======== Source material

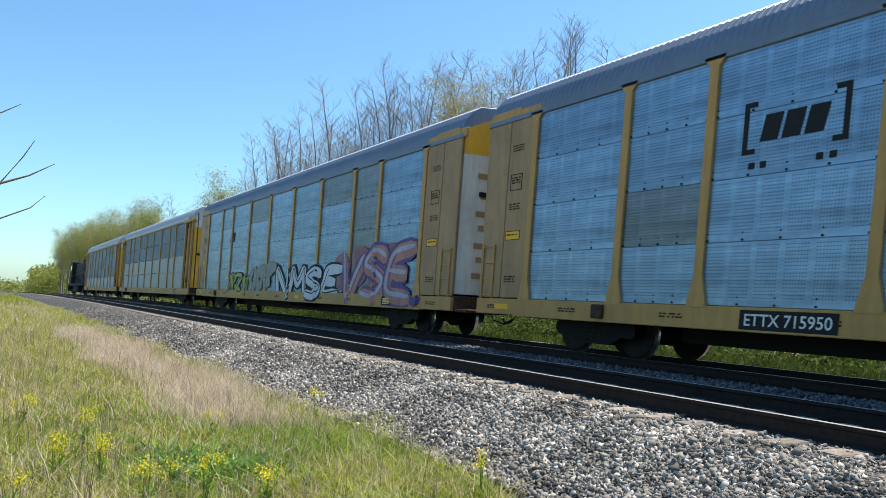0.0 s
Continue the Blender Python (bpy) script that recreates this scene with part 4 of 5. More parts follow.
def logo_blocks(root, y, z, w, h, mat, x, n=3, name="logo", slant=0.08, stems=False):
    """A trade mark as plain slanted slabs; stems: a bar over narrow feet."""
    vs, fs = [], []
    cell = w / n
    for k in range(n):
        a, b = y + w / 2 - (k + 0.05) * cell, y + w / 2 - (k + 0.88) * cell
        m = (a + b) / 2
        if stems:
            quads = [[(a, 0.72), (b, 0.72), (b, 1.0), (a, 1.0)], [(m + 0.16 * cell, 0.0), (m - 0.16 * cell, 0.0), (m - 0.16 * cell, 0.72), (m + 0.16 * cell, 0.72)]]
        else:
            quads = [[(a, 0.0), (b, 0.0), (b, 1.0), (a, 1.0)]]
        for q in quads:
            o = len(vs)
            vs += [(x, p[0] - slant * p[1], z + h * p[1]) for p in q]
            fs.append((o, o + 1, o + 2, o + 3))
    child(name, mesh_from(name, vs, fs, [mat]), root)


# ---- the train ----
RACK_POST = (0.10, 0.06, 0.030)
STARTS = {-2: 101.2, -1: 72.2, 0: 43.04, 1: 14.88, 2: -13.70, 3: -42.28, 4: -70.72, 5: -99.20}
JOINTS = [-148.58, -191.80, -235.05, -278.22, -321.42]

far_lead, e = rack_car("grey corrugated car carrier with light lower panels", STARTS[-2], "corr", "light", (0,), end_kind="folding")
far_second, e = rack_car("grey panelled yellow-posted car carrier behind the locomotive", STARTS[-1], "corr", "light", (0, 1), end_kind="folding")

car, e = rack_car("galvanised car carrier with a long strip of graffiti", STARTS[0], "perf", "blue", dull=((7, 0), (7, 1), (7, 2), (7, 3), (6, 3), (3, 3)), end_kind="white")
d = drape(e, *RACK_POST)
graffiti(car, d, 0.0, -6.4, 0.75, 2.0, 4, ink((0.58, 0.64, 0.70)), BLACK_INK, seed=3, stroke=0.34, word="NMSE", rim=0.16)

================

What is needed: Repeat the listing above from its first line through the line that contains "child(name, mesh_from(name, vs, fs, [mat]), root)", both included, and nothing more. Drop the pictures.

Task answer:
0.0 s
Continue the Blender Python (bpy) script that recreates this scene with part 4 of 5. More parts follow.
def logo_blocks(root, y, z, w, h, mat, x, n=3, name="logo", slant=0.08, stems=False):
    """A trade mark as plain slanted slabs; stems: a bar over narrow feet."""
    vs, fs = [], []
    cell = w / n
    for k in range(n):
        a, b = y + w / 2 - (k + 0.05) * cell, y + w / 2 - (k + 0.88) * cell
        m = (a + b) / 2
        if stems:
            quads = [[(a, 0.72), (b, 0.72), (b, 1.0), (a, 1.0)], [(m + 0.16 * cell, 0.0), (m - 0.16 * cell, 0.0), (m - 0.16 * cell, 0.72), (m + 0.16 * cell, 0.72)]]
        else:
            quads = [[(a, 0.0), (b, 0.0), (b, 1.0), (a, 1.0)]]
        for q in quads:
            o = len(vs)
            vs += [(x, p[0] - slant * p[1], z + h * p[1]) for p in q]
            fs.append((o, o + 1, o + 2, o + 3))
    child(name, mesh_from(name, vs, fs, [mat]), root)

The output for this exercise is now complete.